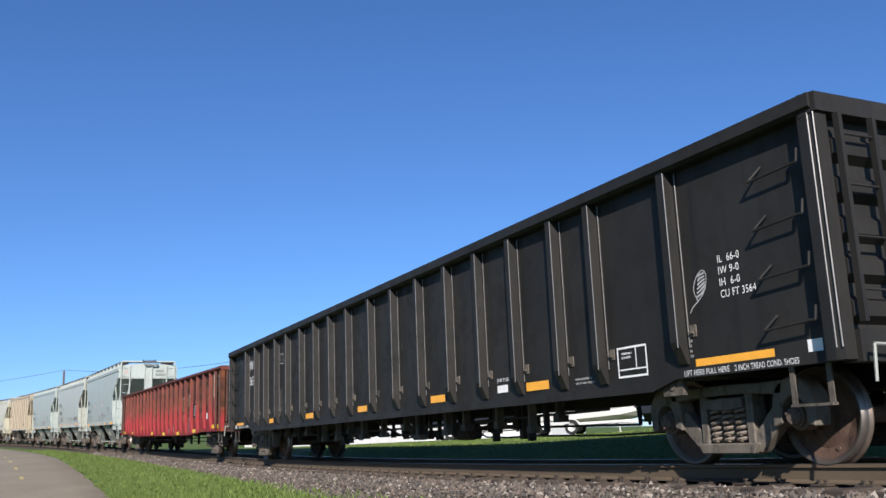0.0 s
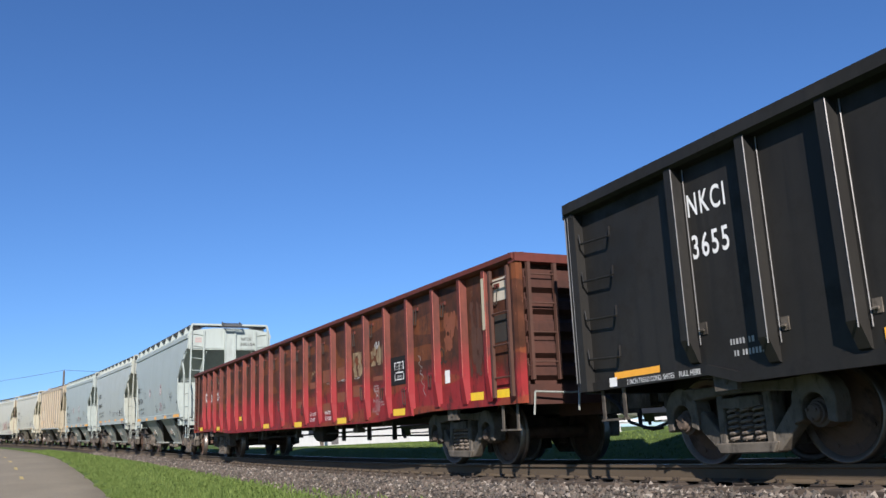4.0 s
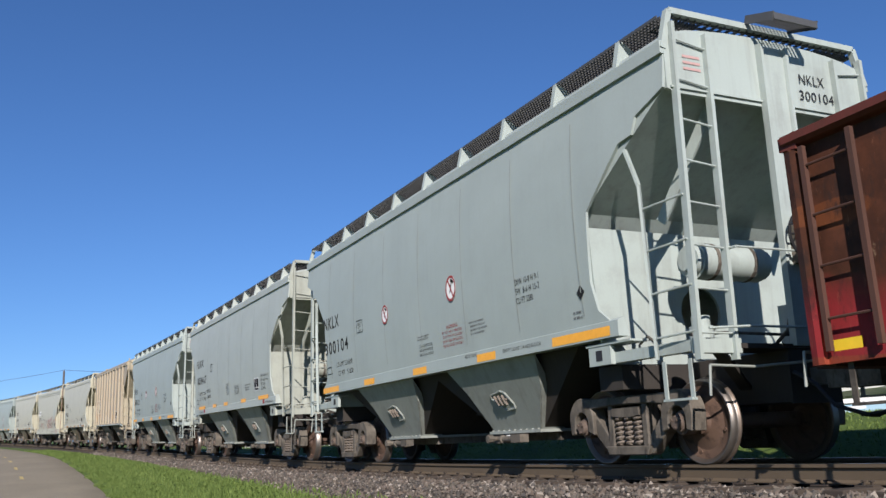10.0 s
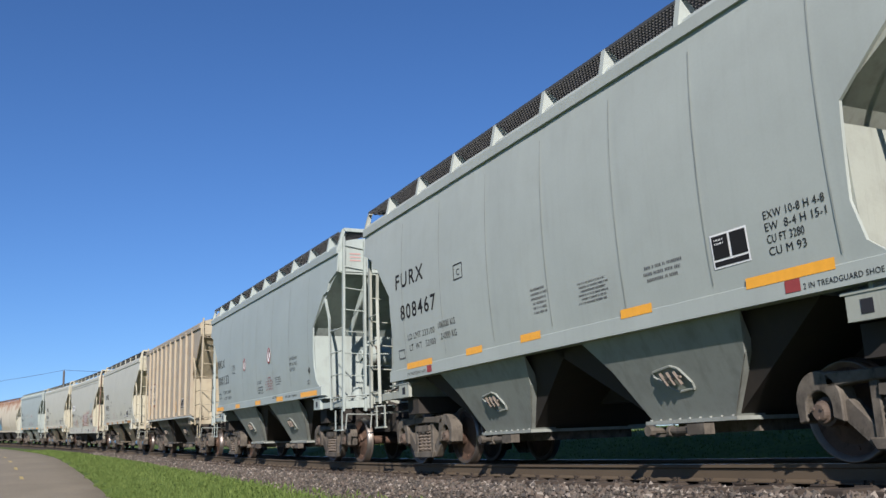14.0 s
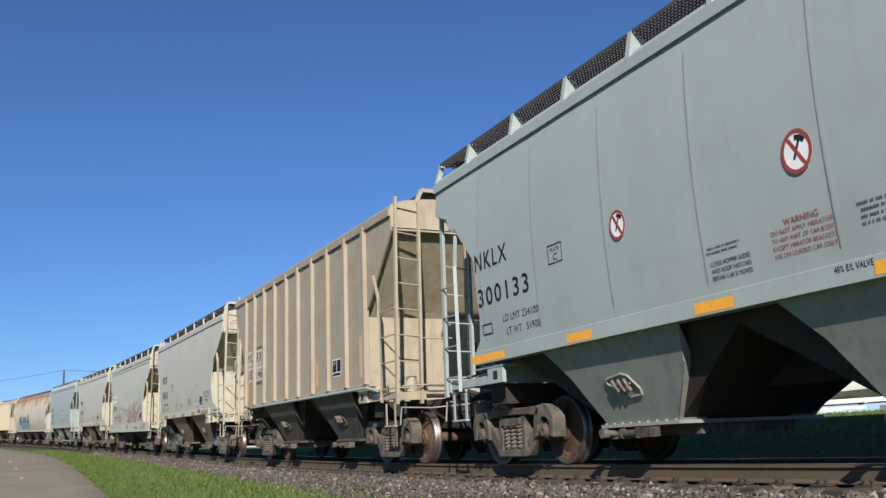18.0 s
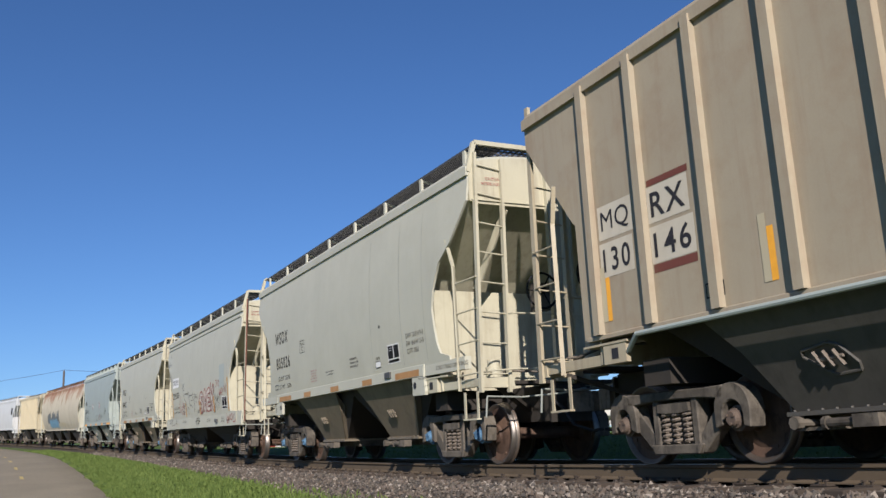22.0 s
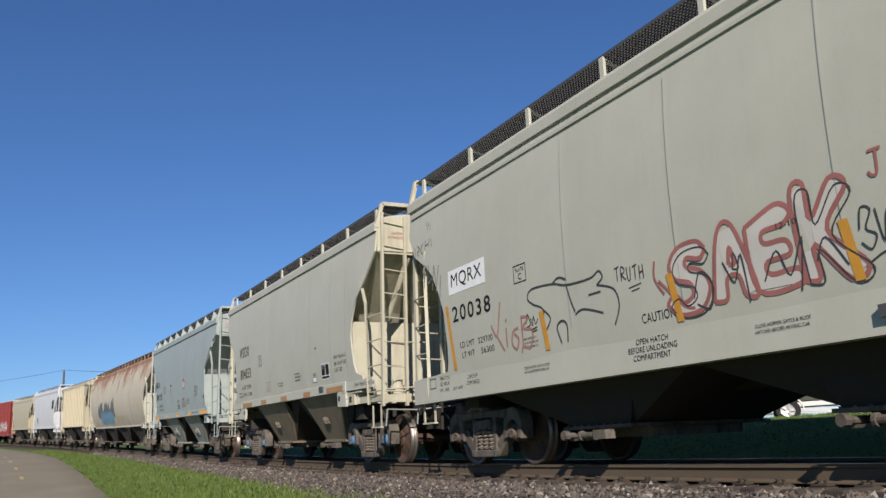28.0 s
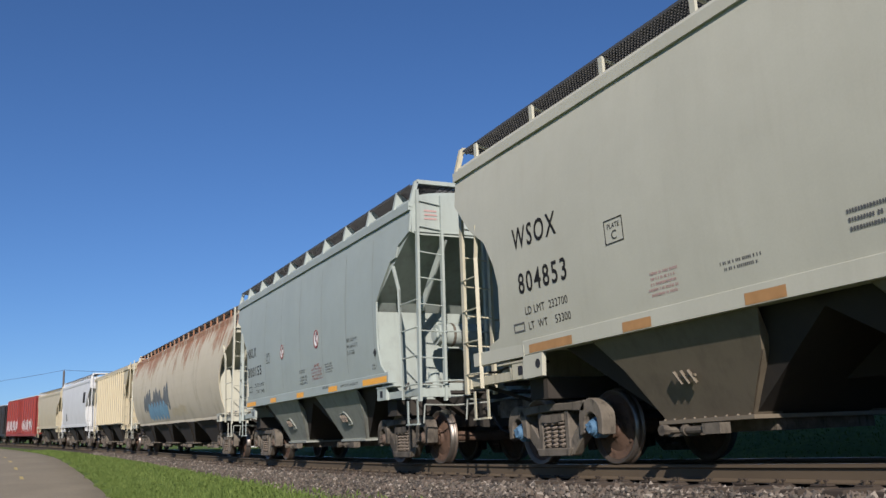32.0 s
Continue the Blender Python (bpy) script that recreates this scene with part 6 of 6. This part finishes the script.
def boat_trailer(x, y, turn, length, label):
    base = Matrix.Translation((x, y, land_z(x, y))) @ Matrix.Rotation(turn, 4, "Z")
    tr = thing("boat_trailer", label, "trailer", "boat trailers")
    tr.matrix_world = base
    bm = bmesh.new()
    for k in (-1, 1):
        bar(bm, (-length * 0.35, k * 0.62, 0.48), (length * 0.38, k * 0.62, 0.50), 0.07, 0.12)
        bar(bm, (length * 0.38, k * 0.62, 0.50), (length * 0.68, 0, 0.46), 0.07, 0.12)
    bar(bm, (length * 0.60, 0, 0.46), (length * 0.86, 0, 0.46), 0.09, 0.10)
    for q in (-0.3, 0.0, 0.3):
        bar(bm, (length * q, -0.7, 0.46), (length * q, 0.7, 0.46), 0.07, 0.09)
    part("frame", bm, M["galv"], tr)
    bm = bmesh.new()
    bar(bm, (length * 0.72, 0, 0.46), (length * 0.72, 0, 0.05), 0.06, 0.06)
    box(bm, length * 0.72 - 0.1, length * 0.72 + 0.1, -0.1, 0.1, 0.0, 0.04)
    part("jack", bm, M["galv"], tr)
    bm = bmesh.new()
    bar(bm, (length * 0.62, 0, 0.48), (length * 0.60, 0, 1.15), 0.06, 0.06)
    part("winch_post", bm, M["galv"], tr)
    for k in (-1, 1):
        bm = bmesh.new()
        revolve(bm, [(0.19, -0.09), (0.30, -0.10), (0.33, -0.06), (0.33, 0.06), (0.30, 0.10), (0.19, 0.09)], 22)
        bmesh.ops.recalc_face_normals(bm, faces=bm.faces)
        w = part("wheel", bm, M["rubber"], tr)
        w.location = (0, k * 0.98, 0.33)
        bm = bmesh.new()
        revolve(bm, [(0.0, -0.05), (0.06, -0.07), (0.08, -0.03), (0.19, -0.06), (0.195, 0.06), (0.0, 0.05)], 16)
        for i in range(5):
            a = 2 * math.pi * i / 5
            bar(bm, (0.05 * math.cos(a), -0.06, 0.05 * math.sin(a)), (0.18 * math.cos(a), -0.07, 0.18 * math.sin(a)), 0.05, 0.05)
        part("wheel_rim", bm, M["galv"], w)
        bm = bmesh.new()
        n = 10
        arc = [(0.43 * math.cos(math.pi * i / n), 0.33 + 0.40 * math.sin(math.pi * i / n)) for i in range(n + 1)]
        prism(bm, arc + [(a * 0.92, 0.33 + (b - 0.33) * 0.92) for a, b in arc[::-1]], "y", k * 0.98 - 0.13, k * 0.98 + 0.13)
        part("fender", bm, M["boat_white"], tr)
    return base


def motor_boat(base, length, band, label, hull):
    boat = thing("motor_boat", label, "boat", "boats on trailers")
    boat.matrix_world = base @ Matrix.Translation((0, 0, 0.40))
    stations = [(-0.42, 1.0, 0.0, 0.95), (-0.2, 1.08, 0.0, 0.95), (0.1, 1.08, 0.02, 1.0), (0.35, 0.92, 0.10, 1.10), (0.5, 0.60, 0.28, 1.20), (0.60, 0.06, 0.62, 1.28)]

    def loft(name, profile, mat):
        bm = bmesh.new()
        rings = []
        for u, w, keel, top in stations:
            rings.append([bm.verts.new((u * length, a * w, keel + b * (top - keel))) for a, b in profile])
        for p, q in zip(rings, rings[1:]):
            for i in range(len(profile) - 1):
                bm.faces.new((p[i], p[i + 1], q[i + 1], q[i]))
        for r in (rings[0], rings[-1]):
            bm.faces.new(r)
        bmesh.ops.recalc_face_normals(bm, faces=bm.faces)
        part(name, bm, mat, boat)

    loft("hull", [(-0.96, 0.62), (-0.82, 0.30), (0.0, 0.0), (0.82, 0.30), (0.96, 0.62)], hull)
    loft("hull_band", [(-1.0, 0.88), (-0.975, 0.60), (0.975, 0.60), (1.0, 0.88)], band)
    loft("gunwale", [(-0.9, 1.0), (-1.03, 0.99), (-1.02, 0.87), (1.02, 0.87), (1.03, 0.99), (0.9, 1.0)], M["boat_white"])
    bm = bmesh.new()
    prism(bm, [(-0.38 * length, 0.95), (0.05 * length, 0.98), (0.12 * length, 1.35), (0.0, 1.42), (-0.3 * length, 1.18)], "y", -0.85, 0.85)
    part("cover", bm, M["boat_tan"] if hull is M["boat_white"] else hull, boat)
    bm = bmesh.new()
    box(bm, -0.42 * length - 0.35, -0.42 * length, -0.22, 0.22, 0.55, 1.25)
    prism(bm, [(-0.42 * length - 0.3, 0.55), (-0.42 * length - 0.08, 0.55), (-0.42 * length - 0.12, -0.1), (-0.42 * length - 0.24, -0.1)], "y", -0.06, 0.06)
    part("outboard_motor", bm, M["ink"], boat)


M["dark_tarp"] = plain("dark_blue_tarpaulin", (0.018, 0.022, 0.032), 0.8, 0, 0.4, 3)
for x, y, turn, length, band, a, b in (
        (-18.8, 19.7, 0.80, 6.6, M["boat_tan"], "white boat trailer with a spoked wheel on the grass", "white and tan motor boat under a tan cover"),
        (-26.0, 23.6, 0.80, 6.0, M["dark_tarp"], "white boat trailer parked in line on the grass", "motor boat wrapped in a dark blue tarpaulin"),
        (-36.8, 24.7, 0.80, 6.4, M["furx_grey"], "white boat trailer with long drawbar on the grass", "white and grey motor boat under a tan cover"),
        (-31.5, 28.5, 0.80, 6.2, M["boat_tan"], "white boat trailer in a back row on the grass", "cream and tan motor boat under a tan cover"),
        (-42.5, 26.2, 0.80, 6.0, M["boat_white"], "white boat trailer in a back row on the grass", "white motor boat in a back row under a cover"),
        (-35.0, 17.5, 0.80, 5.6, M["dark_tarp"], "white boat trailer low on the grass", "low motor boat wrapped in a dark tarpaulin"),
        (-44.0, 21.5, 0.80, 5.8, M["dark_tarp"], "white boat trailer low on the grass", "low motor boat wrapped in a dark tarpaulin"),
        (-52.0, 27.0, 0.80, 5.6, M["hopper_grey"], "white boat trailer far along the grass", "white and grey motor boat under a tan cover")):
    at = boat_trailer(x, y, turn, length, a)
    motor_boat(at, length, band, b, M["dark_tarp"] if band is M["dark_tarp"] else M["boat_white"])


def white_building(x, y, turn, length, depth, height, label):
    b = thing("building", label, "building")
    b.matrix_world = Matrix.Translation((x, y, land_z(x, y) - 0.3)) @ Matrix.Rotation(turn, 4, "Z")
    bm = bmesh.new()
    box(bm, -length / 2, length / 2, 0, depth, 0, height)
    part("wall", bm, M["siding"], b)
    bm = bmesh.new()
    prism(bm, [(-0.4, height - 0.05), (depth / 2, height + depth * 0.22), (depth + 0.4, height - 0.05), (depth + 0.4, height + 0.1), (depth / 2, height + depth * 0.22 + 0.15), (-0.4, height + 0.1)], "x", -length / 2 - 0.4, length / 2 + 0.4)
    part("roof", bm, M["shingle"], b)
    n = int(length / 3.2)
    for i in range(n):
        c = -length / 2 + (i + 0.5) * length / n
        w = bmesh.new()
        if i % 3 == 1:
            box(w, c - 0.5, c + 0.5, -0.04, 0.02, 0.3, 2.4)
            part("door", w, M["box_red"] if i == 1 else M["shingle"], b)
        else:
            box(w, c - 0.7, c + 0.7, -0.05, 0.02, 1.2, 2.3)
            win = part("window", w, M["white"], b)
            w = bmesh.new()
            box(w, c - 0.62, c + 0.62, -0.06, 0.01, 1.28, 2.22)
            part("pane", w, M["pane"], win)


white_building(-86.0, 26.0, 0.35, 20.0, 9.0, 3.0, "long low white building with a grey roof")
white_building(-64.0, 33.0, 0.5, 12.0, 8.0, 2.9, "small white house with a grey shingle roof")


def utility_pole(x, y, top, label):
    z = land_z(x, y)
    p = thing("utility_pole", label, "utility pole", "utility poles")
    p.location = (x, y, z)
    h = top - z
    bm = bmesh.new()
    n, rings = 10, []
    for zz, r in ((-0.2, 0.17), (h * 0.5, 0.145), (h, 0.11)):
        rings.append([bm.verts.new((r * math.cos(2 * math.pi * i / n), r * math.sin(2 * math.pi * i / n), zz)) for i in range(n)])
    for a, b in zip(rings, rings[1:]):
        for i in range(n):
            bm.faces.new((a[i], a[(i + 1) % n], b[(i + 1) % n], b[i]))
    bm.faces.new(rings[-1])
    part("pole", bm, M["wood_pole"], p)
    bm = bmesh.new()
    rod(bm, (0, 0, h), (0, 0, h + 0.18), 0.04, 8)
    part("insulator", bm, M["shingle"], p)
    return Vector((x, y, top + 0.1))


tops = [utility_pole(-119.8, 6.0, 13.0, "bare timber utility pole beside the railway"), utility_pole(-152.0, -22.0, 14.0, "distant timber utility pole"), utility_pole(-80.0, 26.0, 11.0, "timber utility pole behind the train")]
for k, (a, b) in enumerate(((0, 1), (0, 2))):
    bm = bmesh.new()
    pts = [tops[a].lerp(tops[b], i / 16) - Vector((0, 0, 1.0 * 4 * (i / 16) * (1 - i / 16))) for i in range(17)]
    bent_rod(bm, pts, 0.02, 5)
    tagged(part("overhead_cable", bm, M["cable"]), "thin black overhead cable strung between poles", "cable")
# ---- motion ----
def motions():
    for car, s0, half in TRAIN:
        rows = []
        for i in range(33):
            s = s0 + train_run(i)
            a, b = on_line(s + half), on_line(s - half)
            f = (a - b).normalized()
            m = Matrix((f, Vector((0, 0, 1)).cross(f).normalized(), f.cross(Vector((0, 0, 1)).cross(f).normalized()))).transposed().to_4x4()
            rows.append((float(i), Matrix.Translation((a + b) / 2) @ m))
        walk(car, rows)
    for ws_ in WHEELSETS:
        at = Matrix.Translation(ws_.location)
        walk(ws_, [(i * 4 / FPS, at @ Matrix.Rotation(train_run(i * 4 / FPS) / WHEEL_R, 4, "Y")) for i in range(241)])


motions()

....

> _Challenge_
Copy out every line of the listing that contains the string "with".

> _Solution for this exercise_
Continue the Blender Python (bpy) script that recreates this scene with part 6 of 6. This part finishes the script.
        (-18.8, 19.7, 0.80, 6.6, M["boat_tan"], "white boat trailer with a spoked wheel on the grass", "white and tan motor boat under a tan cover"),
        (-36.8, 24.7, 0.80, 6.4, M["furx_grey"], "white boat trailer with long drawbar on the grass", "white and grey motor boat under a tan cover"),
white_building(-86.0, 26.0, 0.35, 20.0, 9.0, 3.0, "long low white building with a grey roof")
white_building(-64.0, 33.0, 0.5, 12.0, 8.0, 2.9, "small white house with a grey shingle roof")